Não. Em indivisíveis, a execução é una; a aceitação parcial é faculdade do credor, mas não sua obrigação. Em divisíveis, a recusa ao parcial depende do ajuste (art. 313 CC) e do interesse útil.

Obrigações de não fazer são divisíveis?

Em regra, são indivisíveis: a violação parcial descaracteriza a utilidade (ex.: cláusula de confidencialidade). A resposta costuma envolver astreintes e perdas e danos.

É possível tornar indivisível aquilo que seria divisível?

Sim, por convenção. Ex.: 10 máquinas idênticas declaradas essenciais como conjunto para uma linha de produção. Nessa hipótese, a entrega parcial não satisfaz o interesse do credor.

Como ficam compensação e novação?

Na divisível, admite-se compensação parcial por encontro de contas. Na indivisível, a compensação é excepcional, pois exige identidade de objeto.

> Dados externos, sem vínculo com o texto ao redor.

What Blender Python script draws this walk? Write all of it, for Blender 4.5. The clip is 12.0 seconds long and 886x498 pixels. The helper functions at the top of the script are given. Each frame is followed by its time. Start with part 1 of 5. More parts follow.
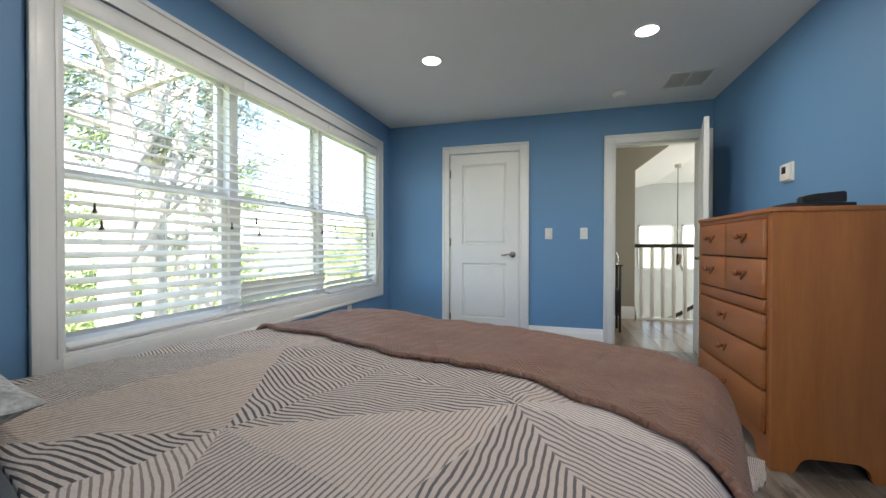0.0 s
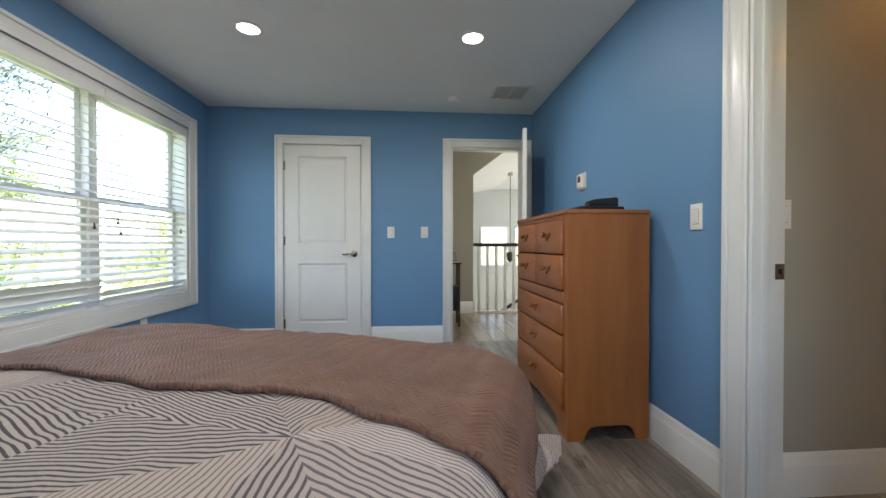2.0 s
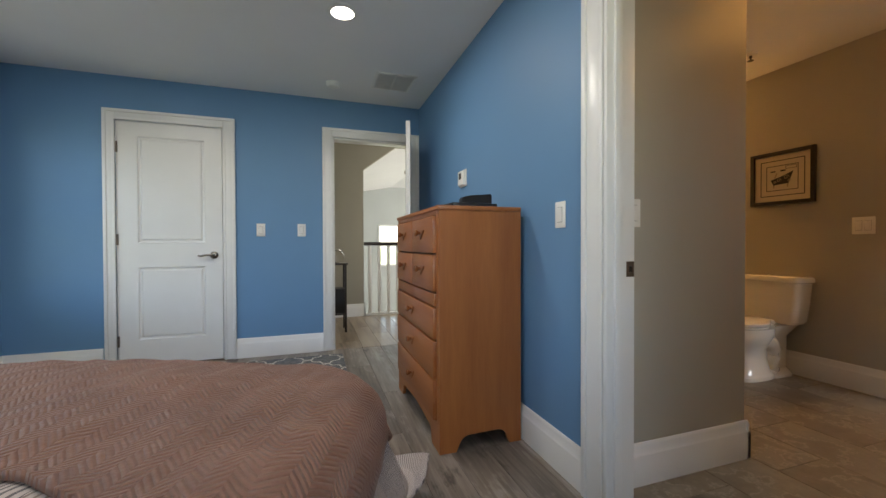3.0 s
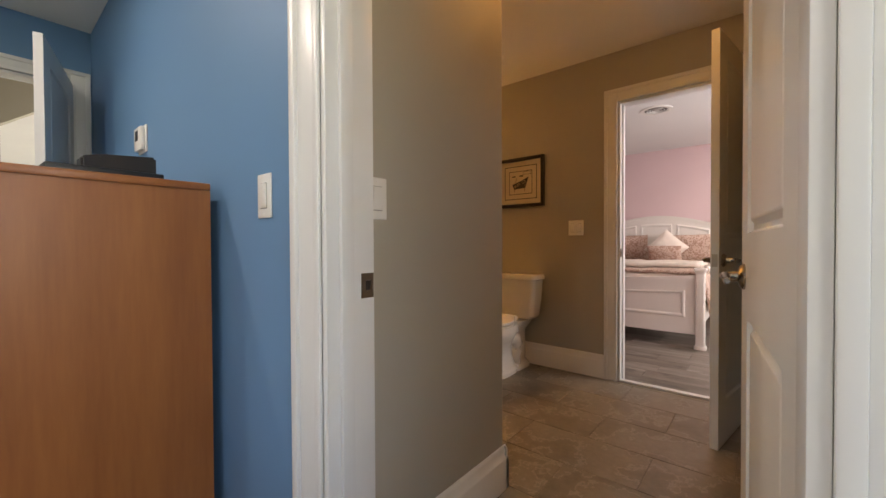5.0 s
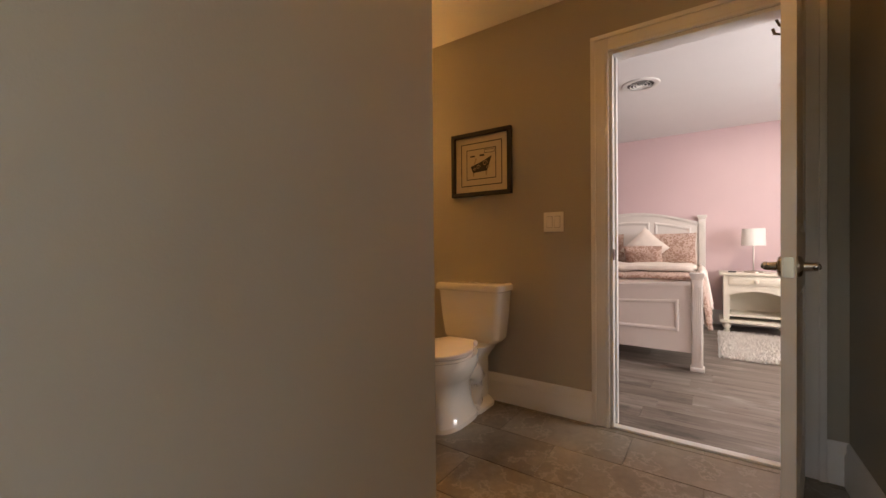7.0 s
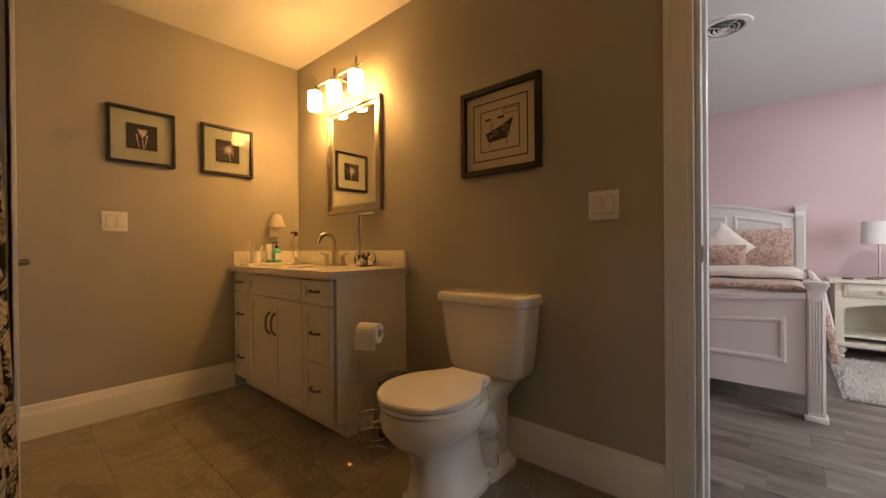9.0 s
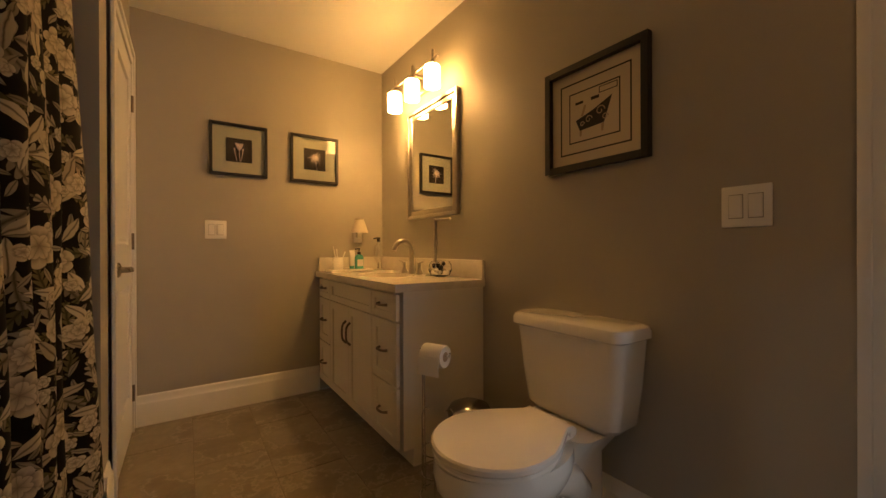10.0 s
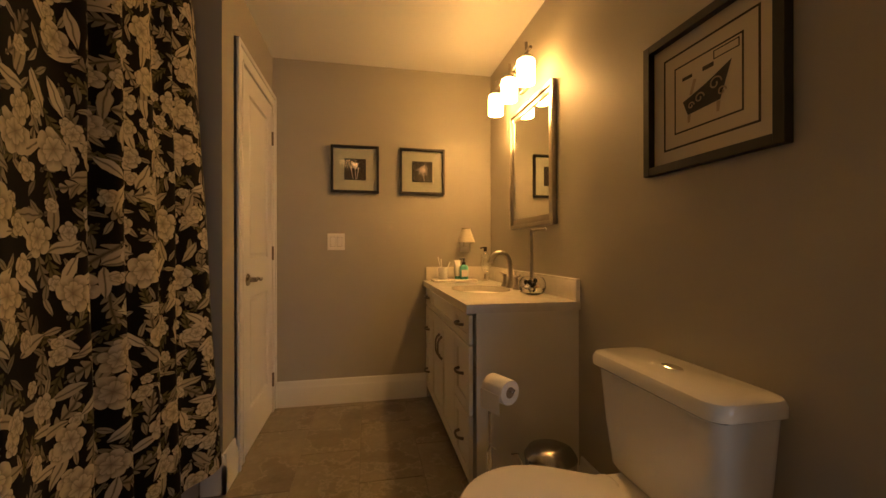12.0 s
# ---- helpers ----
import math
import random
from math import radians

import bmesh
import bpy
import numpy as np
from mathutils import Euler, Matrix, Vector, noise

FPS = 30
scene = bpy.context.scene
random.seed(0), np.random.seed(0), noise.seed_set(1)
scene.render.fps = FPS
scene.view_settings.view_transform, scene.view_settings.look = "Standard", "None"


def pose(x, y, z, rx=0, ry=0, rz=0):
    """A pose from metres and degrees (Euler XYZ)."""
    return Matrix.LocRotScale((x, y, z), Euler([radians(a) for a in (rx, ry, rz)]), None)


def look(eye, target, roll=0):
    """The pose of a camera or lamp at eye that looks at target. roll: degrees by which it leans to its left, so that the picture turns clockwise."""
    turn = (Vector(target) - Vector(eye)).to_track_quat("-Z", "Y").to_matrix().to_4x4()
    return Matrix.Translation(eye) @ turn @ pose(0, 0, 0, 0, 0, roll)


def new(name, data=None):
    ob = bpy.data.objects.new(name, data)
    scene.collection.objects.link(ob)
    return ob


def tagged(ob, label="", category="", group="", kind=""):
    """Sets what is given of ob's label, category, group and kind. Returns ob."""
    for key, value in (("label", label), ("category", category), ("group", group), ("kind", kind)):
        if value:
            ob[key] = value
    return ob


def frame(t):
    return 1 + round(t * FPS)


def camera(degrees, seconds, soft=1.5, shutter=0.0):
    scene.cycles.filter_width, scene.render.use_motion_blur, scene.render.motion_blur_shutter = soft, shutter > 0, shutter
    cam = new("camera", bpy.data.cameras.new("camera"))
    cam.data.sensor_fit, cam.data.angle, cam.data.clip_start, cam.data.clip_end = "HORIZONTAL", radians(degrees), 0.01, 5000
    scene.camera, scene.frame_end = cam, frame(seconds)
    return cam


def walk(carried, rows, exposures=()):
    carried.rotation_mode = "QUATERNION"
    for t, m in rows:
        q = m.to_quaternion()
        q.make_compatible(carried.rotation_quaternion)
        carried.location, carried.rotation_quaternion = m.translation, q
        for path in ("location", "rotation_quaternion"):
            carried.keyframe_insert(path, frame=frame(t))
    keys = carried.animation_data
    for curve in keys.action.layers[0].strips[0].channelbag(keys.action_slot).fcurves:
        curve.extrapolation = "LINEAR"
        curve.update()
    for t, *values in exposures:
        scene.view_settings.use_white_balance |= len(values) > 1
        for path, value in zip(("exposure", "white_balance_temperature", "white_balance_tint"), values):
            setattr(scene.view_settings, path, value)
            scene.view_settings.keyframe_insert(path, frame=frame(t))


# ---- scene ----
cam = camera(98.0, 12.0)
PATH = [
    (0, (-1.413, -4.191, 1.024), (-1.976, -2.272, 1.005), 0.1),
    (0.5, (-1.355, -4.123, 1.006), (-1.82, -2.178, 0.993), 0.6),
    (1, (-1.338, -4.108, 1.019), (-1.629, -2.129, 0.997), 0.1),
    (1.5, (-1.304, -4.065, 1.015), (-1.378, -2.067, 0.993), -0.0),
    (2, (-1.261, -4.014, 1.014), (-1.105, -2.02, 0.995), 0.0),
    (2.5, (-1.138, -3.933, 1.019), (-0.761, -1.969, 0.997), -0.2),
    (3, (-1.038, -3.84, 1.012), (-0.4, -1.945, 0.988), -0.2),
    (3.5, (-0.948, -3.741, 1.002), (-0.051, -1.953, 0.998), 0.1),
    (5.3, (-0.36, -3.326, 1.018), (1.238, -2.124, 0.99), -0.3),
    (5.5, (-0.275, -3.277, 1.02), (1.347, -2.108, 0.997), -0.3),
    (6, (-0.098, -3.199, 1.017), (1.542, -2.054, 0.996), -0.4),
    (6.5, (0.08, -3.117, 1.013), (1.724, -1.977, 0.993), -0.5),
    (8.5, (0.77, -2.847, 0.955), (2.365, -1.641, 0.95), -0.4),
    (9, (0.922, -2.806, 0.97), (2.426, -1.487, 0.961), -0.5),
    (9.5, (1.062, -2.751, 0.99), (2.399, -1.262, 0.989), -0.3),
    (10, (1.19, -2.701, 1.015), (2.302, -1.038, 1.012), -0.2),
    (10.5, (1.334, -2.675, 1.052), (2.241, -0.893, 1.051), -0.2),
    (11, (1.434, -2.676, 1.066), (2.19, -0.825, 1.065), -0.2),
    (11.5, (1.517, -2.688, 1.086), (2.102, -0.775, 1.084), -0.1),
    (12, (1.564, -2.705, 1.087), (1.95, -0.743, 1.086), -0.1),
]
walk(cam, [(t, look(eye, target, roll)) for t, eye, target, roll in PATH],
     exposures=[(0.0, 2.9, 6600, 10), (3.0, 2.85, 6700, 11), (3.5, 2.85, 6900, 13), (5.5, 3.05, 7400, 17), (6.5, 3.05, 7400, 17), (8.5, 2.65, 6600, 12),
                (9.0, 2.5, 6350, 10), (10.0, 2.35, 6300, 10), (12.0, 2.25, 6300, 10)])

# ---------- light ----------
world = bpy.data.worlds.new("sky")
scene.world = world
world.use_nodes = True
wn = world.node_tree
sky = wn.nodes.new("ShaderNodeTexSky")
sky.sky_type = "NISHITA"
sky.sun_disc = False
sky.sun_elevation = radians(52)
sky.sun_rotation = radians(145)
wn.links.new(sky.outputs[0], wn.nodes["Background"].inputs[0])
wn.nodes["Background"].inputs[1].default_value = 0.15


def lamp(name, kind, m, energy, color=(1, 1, 1), size=0.1, size_y=None, label="", category="lamp"):
    d = bpy.data.lights.new(name, kind)
    d.energy, d.color = energy, color
    if kind == "AREA":
        d.shape = "RECTANGLE" if size_y else "DISK"
        d.size = size
        if size_y:
            d.size_y = size_y
    elif kind == "POINT":
        d.shadow_soft_size = size
    elif kind == "SUN":
        d.angle = size
    ob = new(name, d)
    ob.matrix_world = m
    return ob


# sun stands high to the south-west, outside the bedroom window wall
lamp("sun", "SUN", look((9, -13, 20), (0, 0, 0)), 5.0, (1.0, 0.95, 0.88), radians(0.5))
WARM = (1.0, 0.49, 0.13)
LAMP_BED = 1.3
# daylight of two windows that the walk never faces; the pink one isn't built
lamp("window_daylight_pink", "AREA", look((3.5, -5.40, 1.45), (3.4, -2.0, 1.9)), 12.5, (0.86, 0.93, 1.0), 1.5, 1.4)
lamp("window_daylight_south", "AREA", look((-0.80, -4.73, 1.375), (-0.80, 0.0, 1.2)), 0.95, (0.97, 0.98, 1.0), 0.86, 1.30)
# added fill; the tall room and hall have no window in these walls
lamp("window_daylight_great_room", "AREA", look((4.9, 4.6, 1.6), (0, 4.4, 1.2)), 90, (1.0, 0.97, 0.9), 3.6, 3.4)
lamp("window_daylight_hall", "AREA", look((1.55, 1.0, 1.5), (-1.0, 0.9, 1.0)), 5, (1.0, 0.97, 0.9), 0.8, 1.2)


# ---------- materials ----------
def nodes_of(name):
    m = bpy.data.materials.new(name)
    m.use_nodes = True
    nt = m.node_tree
    return m, nt, nt.nodes["Principled BSDF"]


def N(nt, kind, **kw):
    n = nt.nodes.new(kind)
    for k, v in kw.items():
        if k in n.inputs:
            n.inputs[k].default_value = v
    return n


def math_node(nt, op, a, b=None, c=None):
    n = nt.nodes.new("ShaderNodeMath")
    n.operation = op
    for i, v in enumerate((a, b, c)):
        if v is None:
            continue
        if isinstance(v, (int, float)):
            n.inputs[i].default_value = v
        else:
            nt.links.new(v, n.inputs[i])
    return n.outputs[0]


def ramp(nt, fac, stops):
    n = nt.nodes.new("ShaderNodeValToRGB")
    els = n.color_ramp.elements
    while len(els) < len(stops):
        els.new(0.5)
    for e, (p, c) in zip(els, stops):
        e.position, e.color = p, (*c, 1)
    nt.links.new(fac, n.inputs[0])
    return n.outputs[0]


def coords(nt, scale=(1, 1, 1), space="Object", uv=False):
    tc = nt.nodes.new("ShaderNodeTexCoord")
    mp = nt.nodes.new("ShaderNodeMapping")
    mp.inputs["Scale"].default_value = scale
    nt.links.new(tc.outputs["UV" if uv else space], mp.inputs[0])
    return mp.outputs[0]


def tex_noise(nt, vec, scale, detail=4, rough=0.55):
    n = nt.nodes.new("ShaderNodeTexNoise")
    n.inputs["Scale"].default_value, n.inputs["Detail"].default_value = scale, detail
    n.inputs["Roughness"].default_value = rough
    nt.links.new(vec, n.inputs["Vector"])
    return n.outputs["Fac"]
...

Novação/remissão a um coobrigado em indivisível não extingue o objeto uno frente aos demais, salvo estipulação.

Quais exemplos práticos ajudam a identificar cada espécie?

Divisíveis: entrega de grãos em lotes; fornecimento mensal de energia por medição; serviços por horas; parcelas de preço pactuadas com medição.

Indivisíveis: entrega de bem corpo certo; relatório técnico final certificado; cláusula de não fazer; obra de arte; animal específico.

Base técnica e fontes legais (Brasil)

Código Civil – dispositivos úteis

  • Arts. 257 a 263: regime de divisibilidade/indivisibilidade da prestação (título das modalidades das obrigações).
  • Arts. 264 a 285: solidariedade ativa e passiva (diferencie vínculo de objeto).
  • Art. 313: o credor não é obrigado a receber pagamento em partes se não convencionado.
  • Art. 314: o credor não é obrigado a receber prestação diversa, ainda que mais valiosa.
  • Arts. 234–242: riscos, perda e deterioração do corpo certo (útil para indivisíveis).
  • Arts. 389, 395: perdas e danos e responsabilidade por culpa na inexecução.

Diretrizes práticas

  • Em indivisível com vários devedores, qualquer um pode ser demandado pela totalidade; quem paga tem regresso.
  • Em divisível sem solidariedade, cada sujeito responde ou exige quota-parte.
  • Use cláusulas claras: ou marcos e medições (divisíveis) ou entrega una com condições de aceite (indivisíveis).